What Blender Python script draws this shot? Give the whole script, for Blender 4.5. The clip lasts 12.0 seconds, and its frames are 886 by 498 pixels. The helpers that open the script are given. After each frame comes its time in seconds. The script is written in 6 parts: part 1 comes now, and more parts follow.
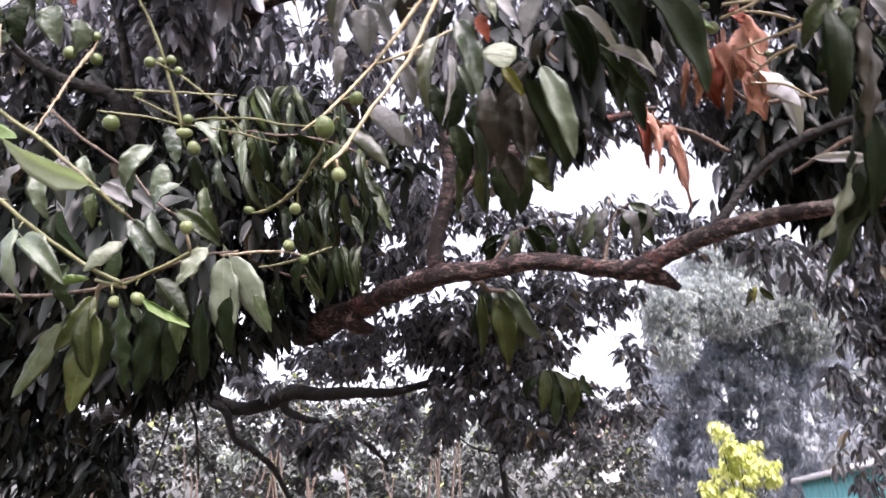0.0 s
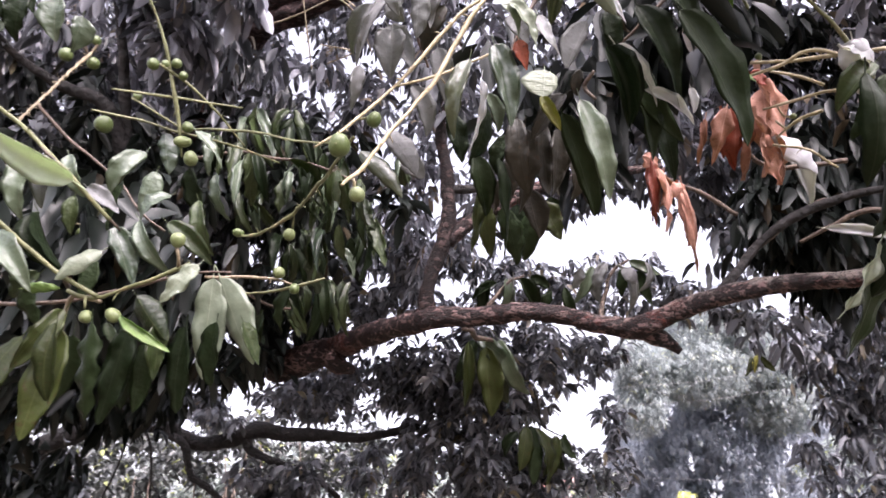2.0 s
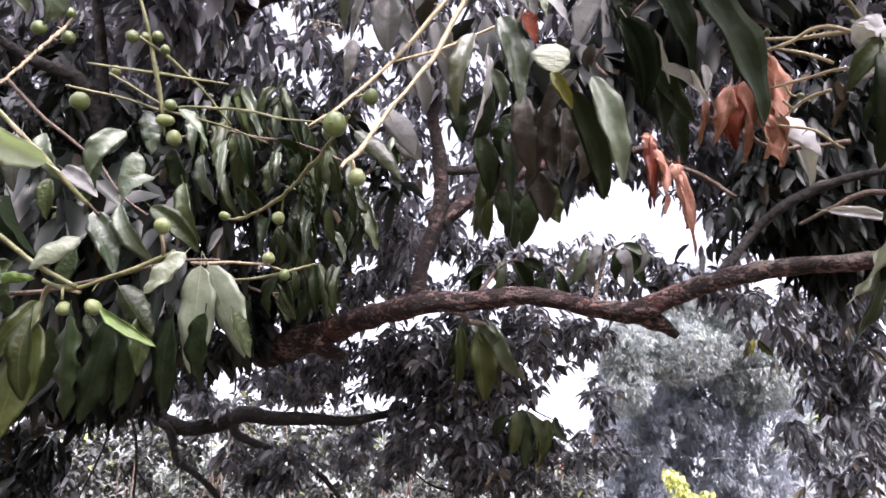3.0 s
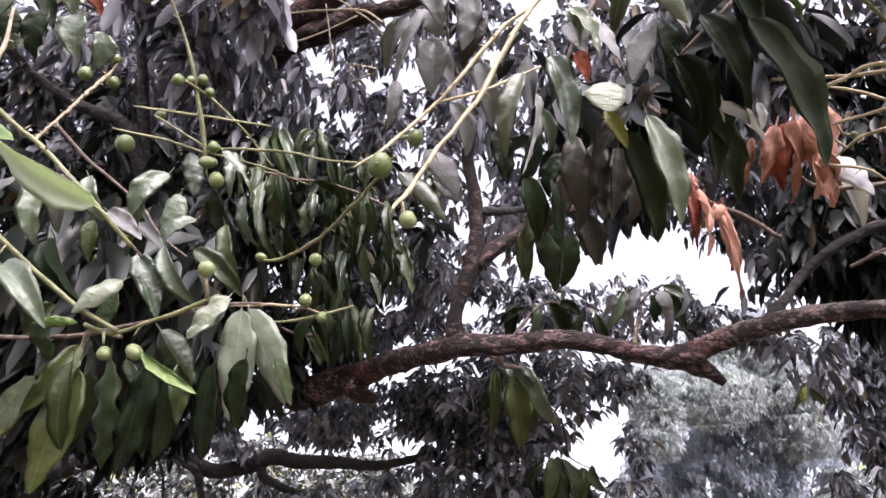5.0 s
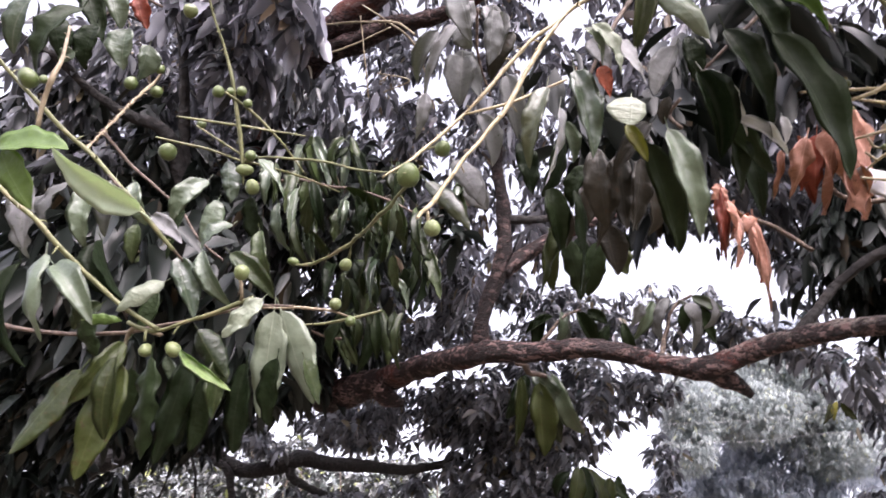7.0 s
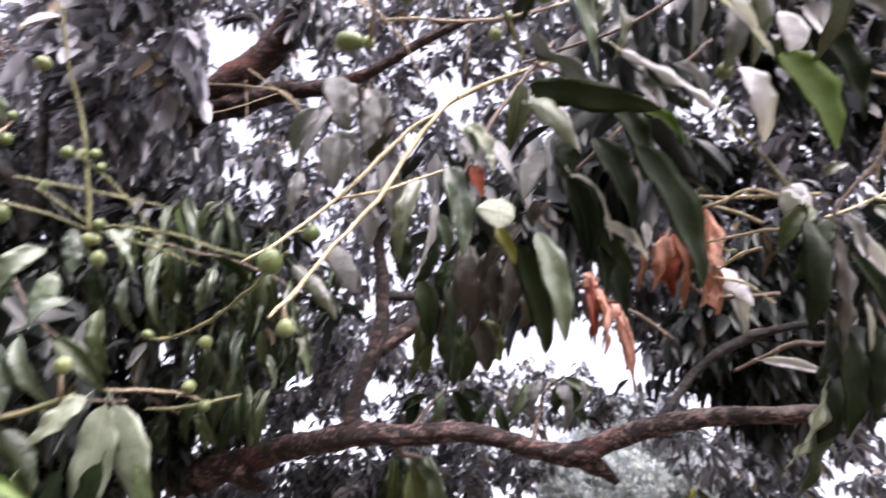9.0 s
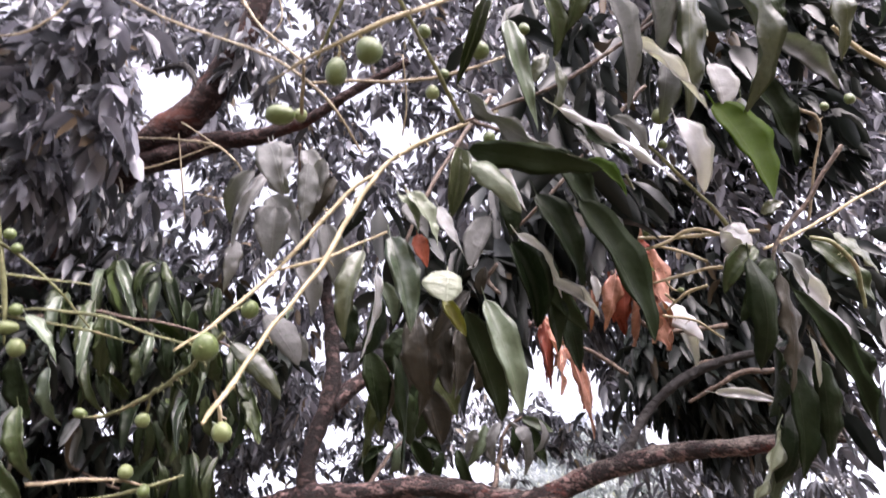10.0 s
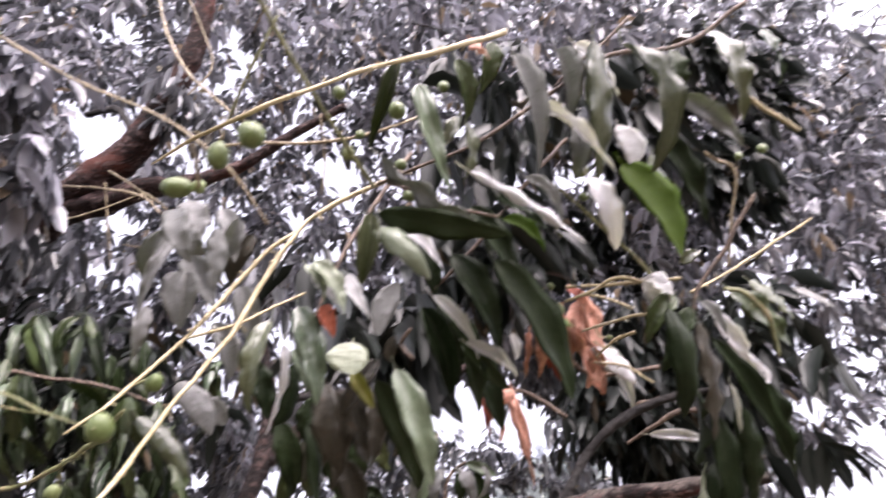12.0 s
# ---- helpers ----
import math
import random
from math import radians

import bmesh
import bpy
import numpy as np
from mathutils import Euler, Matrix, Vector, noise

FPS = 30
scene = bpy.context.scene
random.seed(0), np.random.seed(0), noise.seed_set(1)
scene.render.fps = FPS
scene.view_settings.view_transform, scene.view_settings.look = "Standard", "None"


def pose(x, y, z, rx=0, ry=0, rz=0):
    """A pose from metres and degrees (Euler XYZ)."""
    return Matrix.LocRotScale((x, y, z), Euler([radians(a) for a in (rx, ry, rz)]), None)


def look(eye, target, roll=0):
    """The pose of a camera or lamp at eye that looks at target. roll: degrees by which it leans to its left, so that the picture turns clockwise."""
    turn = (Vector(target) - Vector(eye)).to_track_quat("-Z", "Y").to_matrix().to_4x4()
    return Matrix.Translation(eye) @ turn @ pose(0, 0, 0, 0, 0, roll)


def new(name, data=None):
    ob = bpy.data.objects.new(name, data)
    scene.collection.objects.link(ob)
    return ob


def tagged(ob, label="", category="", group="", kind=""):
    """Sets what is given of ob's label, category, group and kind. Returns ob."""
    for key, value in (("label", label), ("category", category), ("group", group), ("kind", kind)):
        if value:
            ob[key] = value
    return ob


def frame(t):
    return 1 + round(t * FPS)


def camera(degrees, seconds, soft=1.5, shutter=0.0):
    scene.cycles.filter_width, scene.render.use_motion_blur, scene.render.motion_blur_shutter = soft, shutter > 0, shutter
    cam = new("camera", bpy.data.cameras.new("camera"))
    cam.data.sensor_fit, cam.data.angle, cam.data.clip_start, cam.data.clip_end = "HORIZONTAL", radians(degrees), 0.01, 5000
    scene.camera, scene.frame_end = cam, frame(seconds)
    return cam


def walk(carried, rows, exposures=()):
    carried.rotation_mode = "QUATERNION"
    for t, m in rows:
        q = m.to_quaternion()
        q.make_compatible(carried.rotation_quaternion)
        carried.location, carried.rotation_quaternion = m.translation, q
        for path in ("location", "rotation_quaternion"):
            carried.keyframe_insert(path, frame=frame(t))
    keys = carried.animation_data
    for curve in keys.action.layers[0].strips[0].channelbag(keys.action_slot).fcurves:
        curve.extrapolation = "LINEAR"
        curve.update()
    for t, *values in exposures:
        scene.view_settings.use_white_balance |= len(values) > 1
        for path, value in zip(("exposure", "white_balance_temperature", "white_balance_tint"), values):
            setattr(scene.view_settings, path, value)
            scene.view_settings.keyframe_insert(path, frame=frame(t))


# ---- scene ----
cam = camera(69.07, 12.0, soft=1.6, shutter=0.9)
walk(cam, [
    (0.0, pose(0.0615, -0.0887, 1.5838, 112.730, 1.077, 1.718)),
    (0.5, pose(0.0149, -0.0482, 1.5860, 113.909, -0.414, 0.733)),
    (1.0, pose(0.0055, -0.0157, 1.5999, 114.907, -0.506, -0.097)),
    (1.5, pose(0.0002, 0.0025, 1.6012, 115.999, -1.700, -0.600)),
    (2.0, pose(-0.0168, 0.0266, 1.6145, 116.848, -2.306, -2.068)),
    (2.5, pose(-0.0376, 0.0621, 1.6398, 116.359, -1.878, -3.724)),
    (3.0, pose(-0.0496, 0.0864, 1.6534, 115.178, -1.629, -3.243)),
    (3.5, pose(-0.0708, 0.1076, 1.6621, 117.097, -2.736, -2.533)),
    (5.5, pose(-0.0895, 0.1220, 1.6772, 118.879, -3.090, -0.799)),
    (6.0, pose(-0.0826, 0.0998, 1.6675, 119.173, -4.075, -0.023)),
    (6.5, pose(-0.0820, 0.0831, 1.6583, 118.588, -4.388, 1.659)),
    (8.5, pose(-0.0457, 0.0961, 1.6788, 123.955, -5.231, -6.749)),
    (9.0, pose(-0.0417, 0.0961, 1.7361, 125.269, -1.928, -9.142)),
    (9.5, pose(-0.0325, 0.1024, 1.7913, 126.537, 1.367, -11.687)),
    (10.0, pose(-0.0342, 0.0846, 1.8218, 127.738, 3.172, -10.826)),
    (10.5, pose(-0.0346, 0.0579, 1.8277, 129.282, 2.731, -9.995)),
    (11.0, pose(-0.0231, 0.0490, 1.8378, 129.379, 3.058, -10.285)),
    (11.5, pose(0.0025, 0.0491, 1.8466, 129.268, 4.238, -10.856)),
    (12.0, pose(0.0447, 0.0342, 1.8704, 130.212, 6.362, -13.133)),
], exposures=((0.0, 2.19, 6370, 26), (2.0, 2.25, 6370, 26), (3.5, 2.17, 6370, 26), (6.0, 2.15, 6370, 26), (8.5, 2.27, 6390, 26), (10.5, 2.32, 6440, 26), (11.5, 2.48, 6480, 26), (12.0, 2.34, 6500, 26)))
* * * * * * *
BRIEF.
Output a faithful copy of the data, with each picture left out.

ANSWER TO THE TASK.
What Blender Python script draws this shot? Give the whole script, for Blender 4.5. The clip lasts 12.0 seconds, and its frames are 886 by 498 pixels. The helpers that open the script are given. After each frame comes its time in seconds. The script is written in 6 parts: part 1 comes now, and more parts follow.
0.0 s
2.0 s
3.0 s
5.0 s
7.0 s
9.0 s
10.0 s
12.0 s
# ---- helpers ----
import math
import random
from math import radians

import bmesh
import bpy
import numpy as np
from mathutils import Euler, Matrix, Vector, noise

FPS = 30
scene = bpy.context.scene
random.seed(0), np.random.seed(0), noise.seed_set(1)
scene.render.fps = FPS
scene.view_settings.view_transform, scene.view_settings.look = "Standard", "None"


def pose(x, y, z, rx=0, ry=0, rz=0):
    """A pose from metres and degrees (Euler XYZ)."""
    return Matrix.LocRotScale((x, y, z), Euler([radians(a) for a in (rx, ry, rz)]), None)


def look(eye, target, roll=0):
    """The pose of a camera or lamp at eye that looks at target. roll: degrees by which it leans to its left, so that the picture turns clockwise."""
    turn = (Vector(target) - Vector(eye)).to_track_quat("-Z", "Y").to_matrix().to_4x4()
    return Matrix.Translation(eye) @ turn @ pose(0, 0, 0, 0, 0, roll)


def new(name, data=None):
    ob = bpy.data.objects.new(name, data)
    scene.collection.objects.link(ob)
    return ob


def tagged(ob, label="", category="", group="", kind=""):
    """Sets what is given of ob's label, category, group and kind. Returns ob."""
    for key, value in (("label", label), ("category", category), ("group", group), ("kind", kind)):
        if value:
            ob[key] = value
    return ob


def frame(t):
    return 1 + round(t * FPS)


def camera(degrees, seconds, soft=1.5, shutter=0.0):
    scene.cycles.filter_width, scene.render.use_motion_blur, scene.render.motion_blur_shutter = soft, shutter > 0, shutter
    cam = new("camera", bpy.data.cameras.new("camera"))
    cam.data.sensor_fit, cam.data.angle, cam.data.clip_start, cam.data.clip_end = "HORIZONTAL", radians(degrees), 0.01, 5000
    scene.camera, scene.frame_end = cam, frame(seconds)
    return cam


def walk(carried, rows, exposures=()):
    carried.rotation_mode = "QUATERNION"
    for t, m in rows:
        q = m.to_quaternion()
        q.make_compatible(carried.rotation_quaternion)
        carried.location, carried.rotation_quaternion = m.translation, q
        for path in ("location", "rotation_quaternion"):
            carried.keyframe_insert(path, frame=frame(t))
    keys = carried.animation_data
    for curve in keys.action.layers[0].strips[0].channelbag(keys.action_slot).fcurves:
        curve.extrapolation = "LINEAR"
        curve.update()
    for t, *values in exposures:
        scene.view_settings.use_white_balance |= len(values) > 1
        for path, value in zip(("exposure", "white_balance_temperature", "white_balance_tint"), values):
            setattr(scene.view_settings, path, value)
            scene.view_settings.keyframe_insert(path, frame=frame(t))


# ---- scene ----
cam = camera(69.07, 12.0, soft=1.6, shutter=0.9)
walk(cam, [
    (0.0, pose(0.0615, -0.0887, 1.5838, 112.730, 1.077, 1.718)),
    (0.5, pose(0.0149, -0.0482, 1.5860, 113.909, -0.414, 0.733)),
    (1.0, pose(0.0055, -0.0157, 1.5999, 114.907, -0.506, -0.097)),
    (1.5, pose(0.0002, 0.0025, 1.6012, 115.999, -1.700, -0.600)),
    (2.0, pose(-0.0168, 0.0266, 1.6145, 116.848, -2.306, -2.068)),
    (2.5, pose(-0.0376, 0.0621, 1.6398, 116.359, -1.878, -3.724)),
    (3.0, pose(-0.0496, 0.0864, 1.6534, 115.178, -1.629, -3.243)),
    (3.5, pose(-0.0708, 0.1076, 1.6621, 117.097, -2.736, -2.533)),
    (5.5, pose(-0.0895, 0.1220, 1.6772, 118.879, -3.090, -0.799)),
    (6.0, pose(-0.0826, 0.0998, 1.6675, 119.173, -4.075, -0.023)),
    (6.5, pose(-0.0820, 0.0831, 1.6583, 118.588, -4.388, 1.659)),
    (8.5, pose(-0.0457, 0.0961, 1.6788, 123.955, -5.231, -6.749)),
    (9.0, pose(-0.0417, 0.0961, 1.7361, 125.269, -1.928, -9.142)),
    (9.5, pose(-0.0325, 0.1024, 1.7913, 126.537, 1.367, -11.687)),
    (10.0, pose(-0.0342, 0.0846, 1.8218, 127.738, 3.172, -10.826)),
    (10.5, pose(-0.0346, 0.0579, 1.8277, 129.282, 2.731, -9.995)),
    (11.0, pose(-0.0231, 0.0490, 1.8378, 129.379, 3.058, -10.285)),
    (11.5, pose(0.0025, 0.0491, 1.8466, 129.268, 4.238, -10.856)),
    (12.0, pose(0.0447, 0.0342, 1.8704, 130.212, 6.362, -13.133)),
], exposures=((0.0, 2.19, 6370, 26), (2.0, 2.25, 6370, 26), (3.5, 2.17, 6370, 26), (6.0, 2.15, 6370, 26), (8.5, 2.27, 6390, 26), (10.5, 2.32, 6440, 26), (11.5, 2.48, 6480, 26), (12.0, 2.34, 6500, 26)))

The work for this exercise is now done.